Operator-visible runtime invariants — make every operator-triggered run independently verifiable

epic_id: CVN-N014-EB need_id: CVN-N014 (parent — see Continuous improvement) OP: wp#197 GH issue: #1006 Status: planned Created: 2026-05-20 Owner: dococeven Trigger: CVN-N001-EE-S22A5 (OP wp#185) 2026-05-19 double-crash on a stale DAG (PR #1002 merged at 22:29:41Z ; operator re-triggered 3 min later, before DAG-repo sync at 22:38:55Z and K8s deploy at ~22:39:02Z ; pod ran the pre-fix DAG/image and crashed identically with no surface in the Airflow UI allowing the operator to detect the staleness).


1. Objective

Make every operator-triggered runtime artefact (DAGs first, then their dependent images and ConfigMaps) carry an operator-visible, self-describing build provenance, so that the operator can verify before triggering that the loaded build is the one expected.

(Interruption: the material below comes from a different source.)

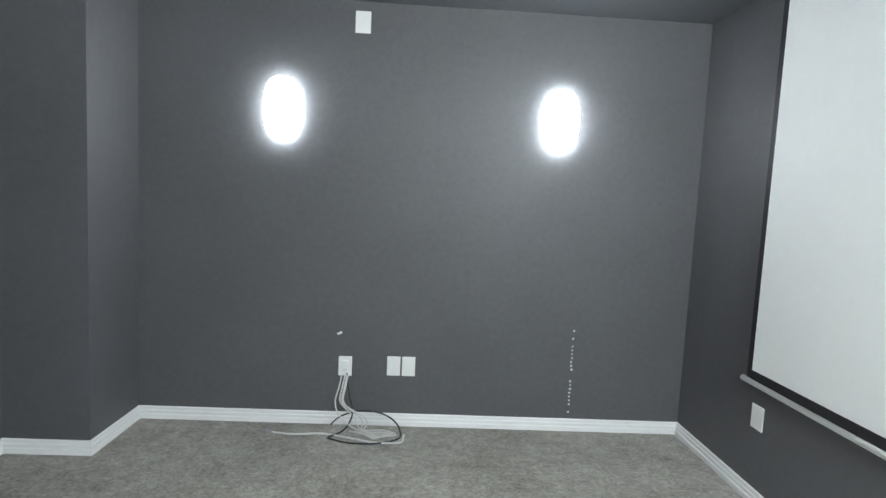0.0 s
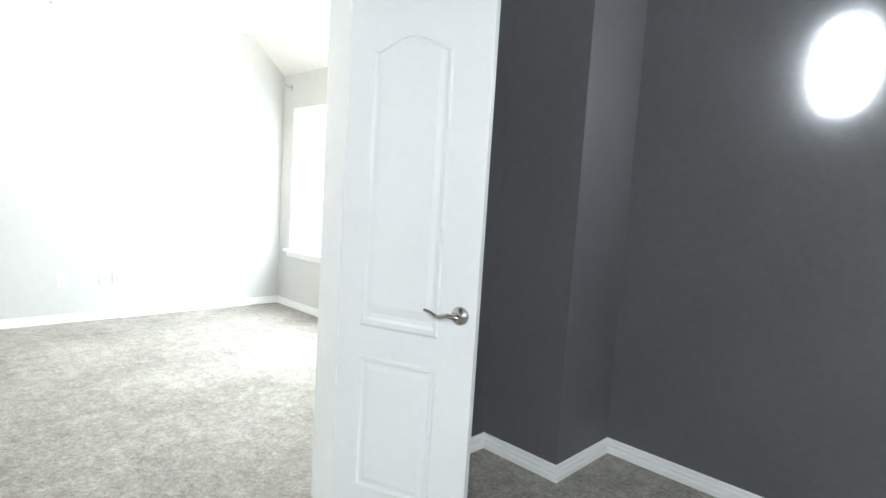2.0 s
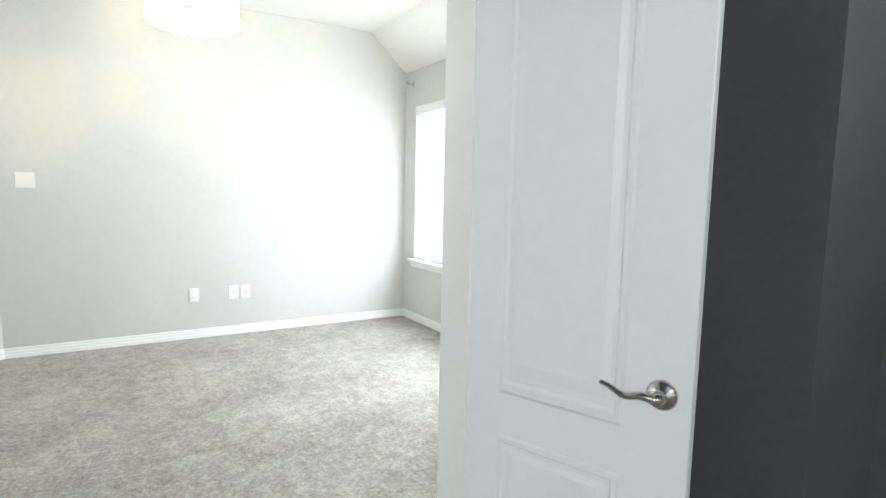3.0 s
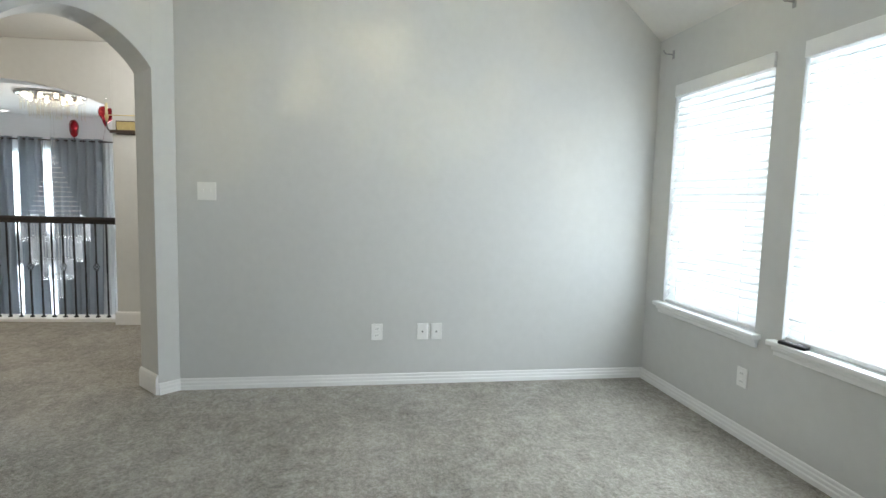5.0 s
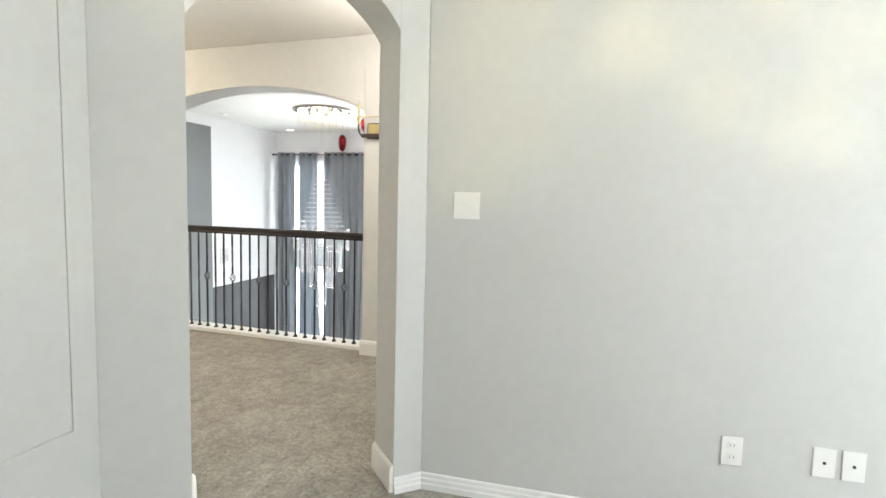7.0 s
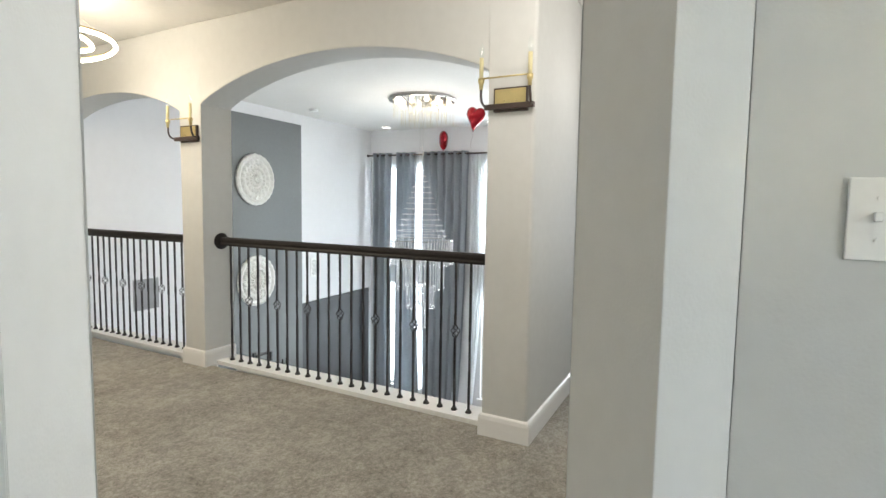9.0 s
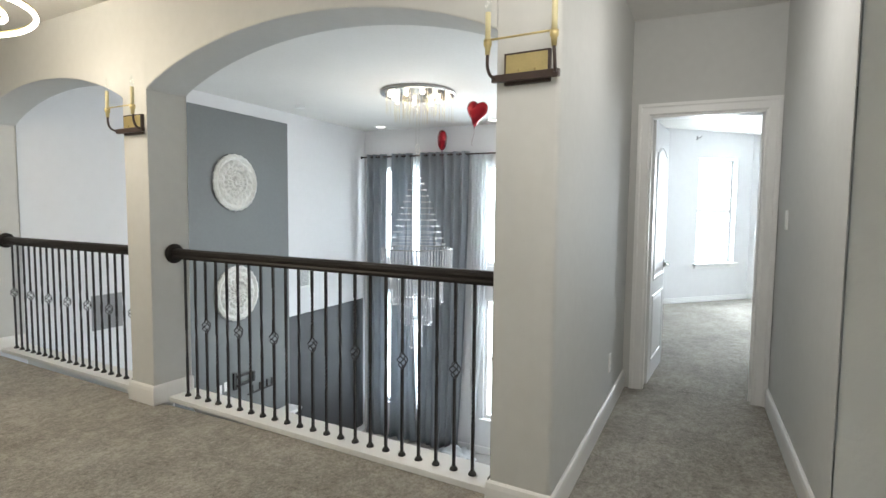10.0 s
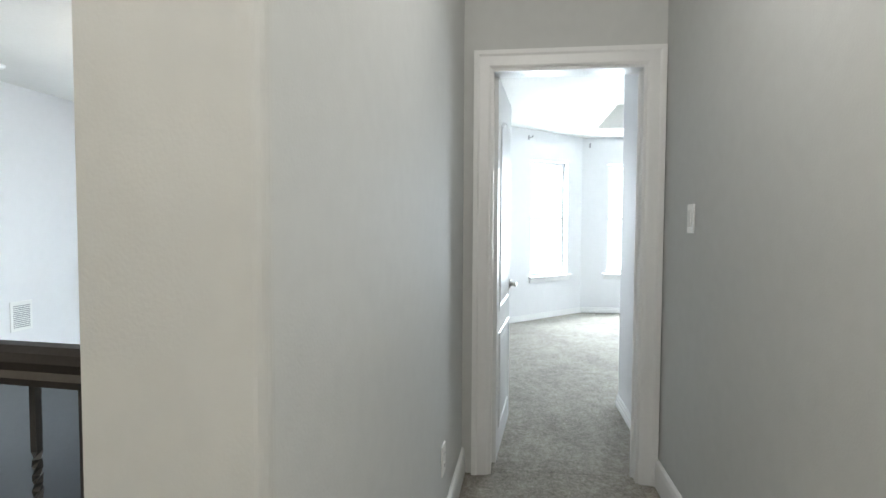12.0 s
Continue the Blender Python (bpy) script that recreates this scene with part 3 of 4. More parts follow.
# ---- plates ----
def plate(name, label, m, w=0.075, h=0.118, kind="blank", category="wall plate"):
    """A wall plate; local x along the wall, z up, -y out of the wall."""
    t = thing(name, label, category, "", m)
    part("cover", box(-w / 2, w / 2, -0.007, 0.0, -h / 2, h / 2, bevel=0.002), M_PLATE, t)
    if kind == "outlet":
        for z in (0.024, -0.024):
            r = part("socket", box(-0.017, 0.017, -0.0095, -0.006, z - 0.014, z + 0.014, bevel=0.003), M_PLATE, t)
            bm = box(-0.008, -0.006, -0.0102, -0.009, z - 0.004, z + 0.006)
            box(0.006, 0.008, -0.0102, -0.009, z - 0.004, z + 0.006, bm)
            part("slot", bm, M_SLOT, r, "dark slots")
    elif kind == "jack":
        part("jack", lathe([(0, 0), (0.006, 0), (0.006, 0.004), (0.003, 0.008), (0, 0.008)], 10, m=pose(0, -0.007, 0, 90)), M_SLOT, t, "dark coaxial jack")
    elif kind == "switch":
        for x in (-0.023, 0.023):
            part("toggle", box(x - 0.005, x + 0.005, -0.016, -0.006, -0.004, 0.010, bevel=0.002), M_PLATE, t, "white toggle")
            for z in (0.03, -0.03):
                part("screw", lathe([(0, 0), (0.003, 0), (0.003, 0.002), (0, 0.002)], 8, m=pose(x, -0.007, z, 90)), M_PLATE, t, "small screw")
    elif kind == "rocker":
        part("rocker", box(-0.016, 0.016, -0.011, -0.006, -0.033, 0.033, bevel=0.002), M_PLATE, t, "white rocker")
    return t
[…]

This is the operational-discipline complement to the ADR-25 (no silent fallback) and feedback_no_python_crash_visible policies — same family of "the operator must not be misled by silent state".

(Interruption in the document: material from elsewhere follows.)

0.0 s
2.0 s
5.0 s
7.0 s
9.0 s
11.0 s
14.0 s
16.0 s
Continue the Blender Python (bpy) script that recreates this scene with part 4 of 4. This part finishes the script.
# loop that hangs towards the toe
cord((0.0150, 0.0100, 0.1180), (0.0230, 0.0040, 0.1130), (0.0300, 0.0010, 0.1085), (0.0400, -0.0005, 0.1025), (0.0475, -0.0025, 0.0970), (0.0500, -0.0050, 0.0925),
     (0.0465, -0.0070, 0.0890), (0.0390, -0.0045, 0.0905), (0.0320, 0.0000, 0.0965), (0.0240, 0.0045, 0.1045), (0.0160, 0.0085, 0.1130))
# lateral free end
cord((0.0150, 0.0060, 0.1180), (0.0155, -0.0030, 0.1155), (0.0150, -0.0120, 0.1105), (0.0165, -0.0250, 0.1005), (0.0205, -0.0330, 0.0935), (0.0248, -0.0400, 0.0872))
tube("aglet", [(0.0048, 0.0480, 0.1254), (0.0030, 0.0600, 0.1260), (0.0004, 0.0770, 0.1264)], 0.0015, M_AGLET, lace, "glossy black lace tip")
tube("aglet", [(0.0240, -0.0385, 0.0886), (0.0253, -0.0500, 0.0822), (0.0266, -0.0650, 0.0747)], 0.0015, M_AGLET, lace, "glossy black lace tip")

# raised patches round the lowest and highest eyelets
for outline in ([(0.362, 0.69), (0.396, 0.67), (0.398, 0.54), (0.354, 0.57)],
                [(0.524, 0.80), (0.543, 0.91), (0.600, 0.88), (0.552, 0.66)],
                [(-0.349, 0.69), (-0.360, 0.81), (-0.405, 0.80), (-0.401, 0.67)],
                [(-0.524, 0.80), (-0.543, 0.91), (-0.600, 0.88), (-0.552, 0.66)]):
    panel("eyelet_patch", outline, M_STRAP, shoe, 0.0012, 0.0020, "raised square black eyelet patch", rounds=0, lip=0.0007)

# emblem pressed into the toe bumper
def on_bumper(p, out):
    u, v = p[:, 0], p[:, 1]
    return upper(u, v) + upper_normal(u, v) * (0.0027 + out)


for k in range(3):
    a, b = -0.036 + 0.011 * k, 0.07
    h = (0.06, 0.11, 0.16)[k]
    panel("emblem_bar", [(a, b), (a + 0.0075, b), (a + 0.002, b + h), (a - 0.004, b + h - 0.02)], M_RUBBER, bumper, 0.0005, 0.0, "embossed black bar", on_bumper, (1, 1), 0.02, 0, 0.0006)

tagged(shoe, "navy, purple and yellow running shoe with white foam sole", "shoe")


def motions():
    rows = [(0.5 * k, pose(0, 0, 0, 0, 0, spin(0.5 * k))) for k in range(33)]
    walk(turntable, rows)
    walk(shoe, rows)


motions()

The Epic does not address propagation latency (that is intrinsic to the sync chain and acceptable). It addresses operator visibility into that latency.

2. Scope (files + components expected to change)

  • dags/_common.py — new dag_build_info() helper + dag_version_banner() for doc_md.
  • dags/*.py (32 DAGs) — one-liner per DAG calling the helper into doc_md + the first task log line.
  • dags/.dag_build_info.json (gitignored locally, written by sync) — the stamp file.
  • cvntrade-airflow-dags sync workflow — additional step that writes dags/.dag_build_info.json at sync time with {champollion_sha, synced_at_utc}.
  • .github/workflows/pr-workflow-guardrails.yml — new guardrail G6 (AST / regex check) that every DAG embeds the build banner + emits the event=dag_loaded first-task log line.
  • documentation/adr/0092-dag-versioning-and-build-provenance.md — new ADR formalising the invariant.
  • CLAUDE.md — mention the policy + link to ADR-92.

3. Stories (initial seed)

Future Stories (out of scope of S01 ; placeholders) :

  • CVN-N014-EB-S02 — extend the build-provenance surface to the K8s ConfigMap layer (operator sees which Helm release is live for cvntrade-env-config before triggering anything that reads from it).
  • CVN-N014-EB-S03 — operator-facing checklist or runbook page rendering the latest sync + deploy timestamps for cross-checking before any high-stakes manual trigger.

4. Acceptance criteria (Epic-level)

  • Every DAG file under dags/ surfaces its champollion build SHA in doc_md AND emits the event=dag_loaded log line on every task (enforced by CI guardrail G6 — without the gate the policy will drift over the next mission).
  • The auto-sync workflow on cvntrade-airflow-dags writes dags/.dag_build_info.json deterministically at every sync.
  • ADR-92 merged on main and live at docs.cvntrade.eu/adr/0092-....
  • Operator can verify the loaded build of any DAG (concrete acceptance check : diagnostic__s22_a5) from the Airflow UI alone, without any external SHA lookup.

5. Dependencies

None blocking — depends only on the existing sync workflow being editable. The CVN-N015-EC audit-trail Epic is adjacent (build provenance feeds audit-trail context) but independent in delivery order.

6. Cross-references

  • Project memory : project_dag_versioning_policy, feedback_dag_resync_delay, feedback_dag_sync, feedback_no_python_crash_visible.
  • Adjacent ADRs : ADR-25 (no silent fallback), ADR-30 (structured logs = stable interface), ADR-31/32 (logging discipline).
  • Trigger incident : OP wp#185 (S22A5) ; PR #1002 merged 2026-05-19T22:29:41Z ; both re-runs (22:32:49Z and the in-flight one) on the stale DAG.